Print only the lines from the top of the data through the line with "import random", both included, skipping every picture.

— START DATA SHOWN —

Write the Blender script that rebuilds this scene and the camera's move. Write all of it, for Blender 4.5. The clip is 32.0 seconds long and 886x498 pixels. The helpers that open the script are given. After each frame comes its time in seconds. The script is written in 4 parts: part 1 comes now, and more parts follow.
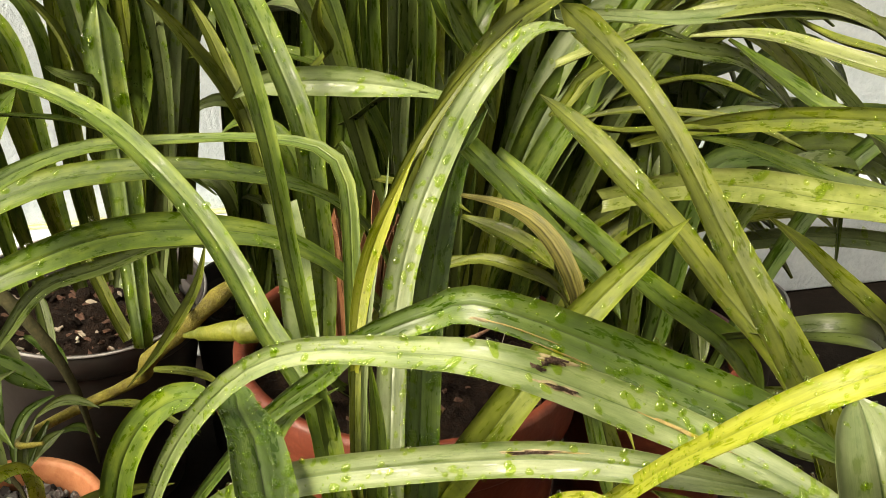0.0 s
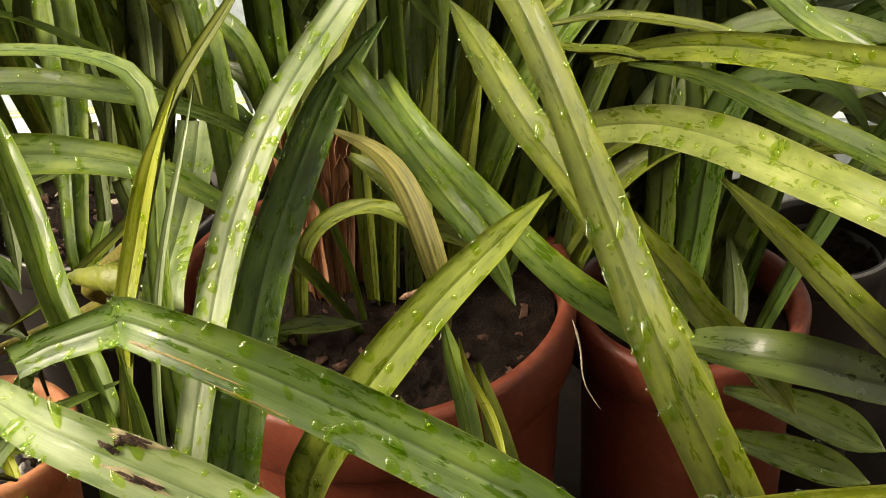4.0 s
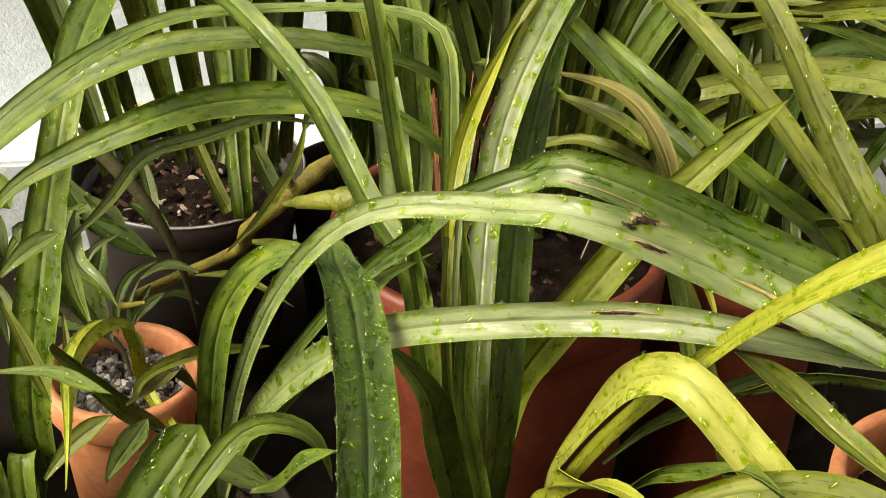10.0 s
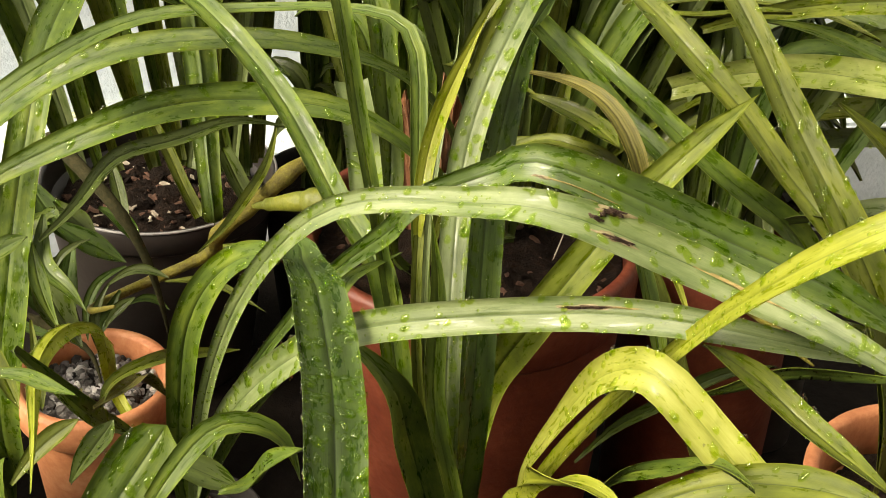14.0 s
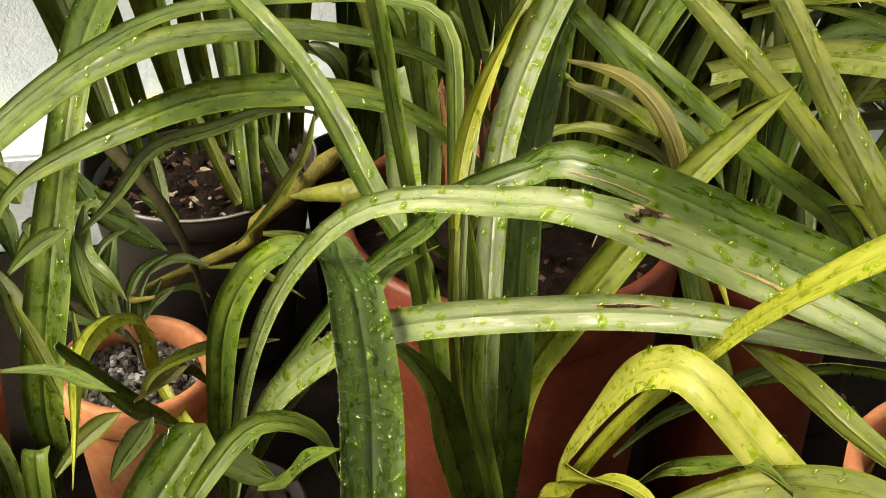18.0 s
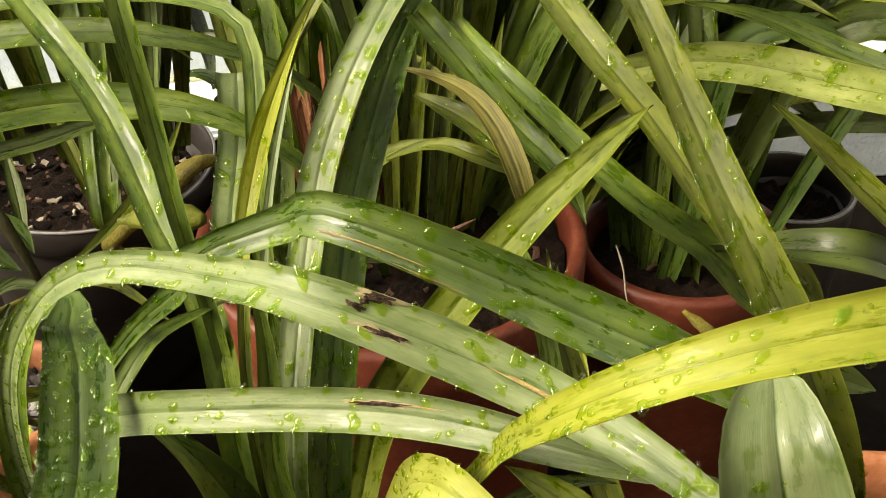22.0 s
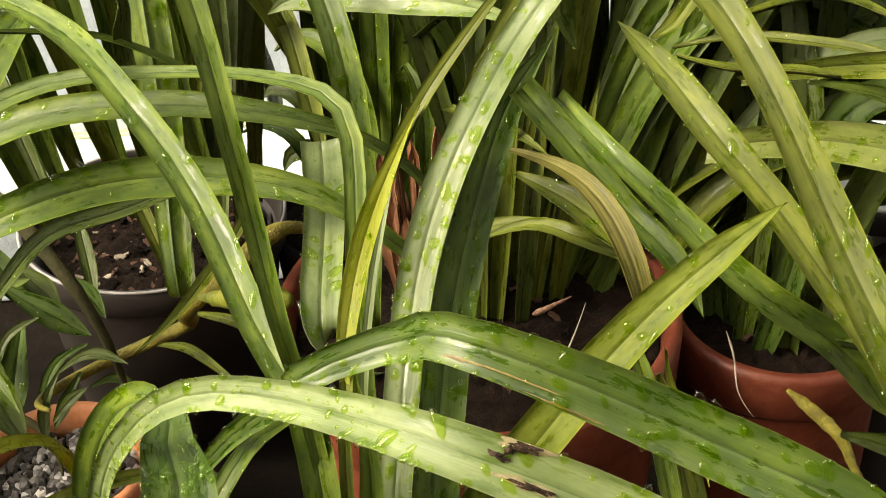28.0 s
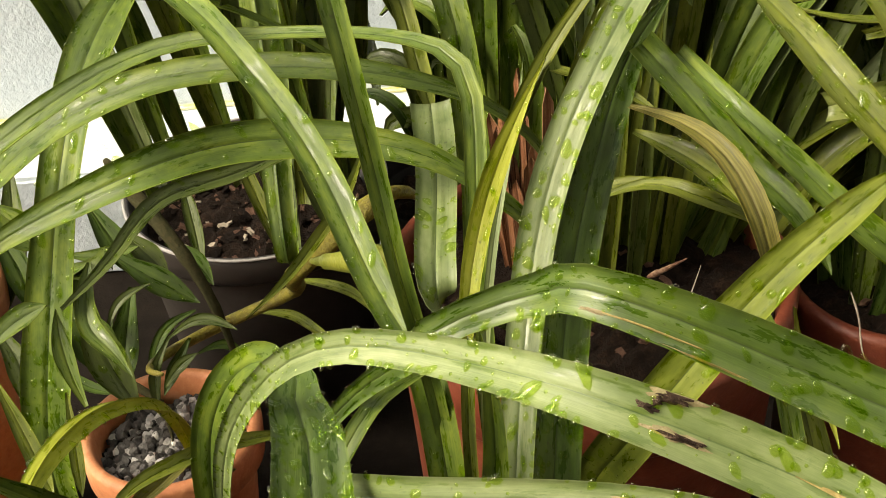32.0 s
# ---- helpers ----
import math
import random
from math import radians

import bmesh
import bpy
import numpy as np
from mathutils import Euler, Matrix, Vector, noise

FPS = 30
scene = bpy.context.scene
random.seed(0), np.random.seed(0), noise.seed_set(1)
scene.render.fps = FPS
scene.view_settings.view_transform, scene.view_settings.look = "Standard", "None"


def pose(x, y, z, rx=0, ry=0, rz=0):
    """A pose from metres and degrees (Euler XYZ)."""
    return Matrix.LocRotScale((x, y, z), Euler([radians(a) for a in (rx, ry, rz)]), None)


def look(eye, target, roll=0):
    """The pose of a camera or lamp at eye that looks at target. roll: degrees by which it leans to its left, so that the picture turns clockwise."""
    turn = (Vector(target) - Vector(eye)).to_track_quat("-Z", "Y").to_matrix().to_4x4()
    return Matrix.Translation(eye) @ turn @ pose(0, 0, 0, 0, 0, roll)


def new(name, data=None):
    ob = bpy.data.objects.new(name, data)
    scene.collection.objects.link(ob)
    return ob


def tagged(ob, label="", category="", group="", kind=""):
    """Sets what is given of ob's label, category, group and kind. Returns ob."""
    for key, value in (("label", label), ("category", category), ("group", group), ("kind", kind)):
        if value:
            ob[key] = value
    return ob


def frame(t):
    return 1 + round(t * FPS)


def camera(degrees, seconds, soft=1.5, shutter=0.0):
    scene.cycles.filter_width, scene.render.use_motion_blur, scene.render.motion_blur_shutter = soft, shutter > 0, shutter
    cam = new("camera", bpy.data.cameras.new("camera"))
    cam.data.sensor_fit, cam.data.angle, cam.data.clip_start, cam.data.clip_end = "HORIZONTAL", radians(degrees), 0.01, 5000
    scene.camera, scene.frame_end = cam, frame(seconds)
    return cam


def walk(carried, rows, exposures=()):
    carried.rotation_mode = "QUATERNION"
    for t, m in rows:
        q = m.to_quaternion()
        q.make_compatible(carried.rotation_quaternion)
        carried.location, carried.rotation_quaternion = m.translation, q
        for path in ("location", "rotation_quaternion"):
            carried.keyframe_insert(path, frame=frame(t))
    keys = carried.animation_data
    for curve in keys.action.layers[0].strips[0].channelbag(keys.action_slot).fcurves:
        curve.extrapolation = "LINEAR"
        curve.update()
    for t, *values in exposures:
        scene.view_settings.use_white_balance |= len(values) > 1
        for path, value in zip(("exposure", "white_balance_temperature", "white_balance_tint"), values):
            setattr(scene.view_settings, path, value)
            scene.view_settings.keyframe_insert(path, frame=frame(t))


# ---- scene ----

— END DATA SHOWN —

### THE OUTPUT
Write the Blender script that rebuilds this scene and the camera's move. Write all of it, for Blender 4.5. The clip is 32.0 seconds long and 886x498 pixels. The helpers that open the script are given. After each frame comes its time in seconds. The script is written in 4 parts: part 1 comes now, and more parts follow.
0.0 s
4.0 s
10.0 s
14.0 s
18.0 s
22.0 s
28.0 s
32.0 s
# ---- helpers ----
import math
import random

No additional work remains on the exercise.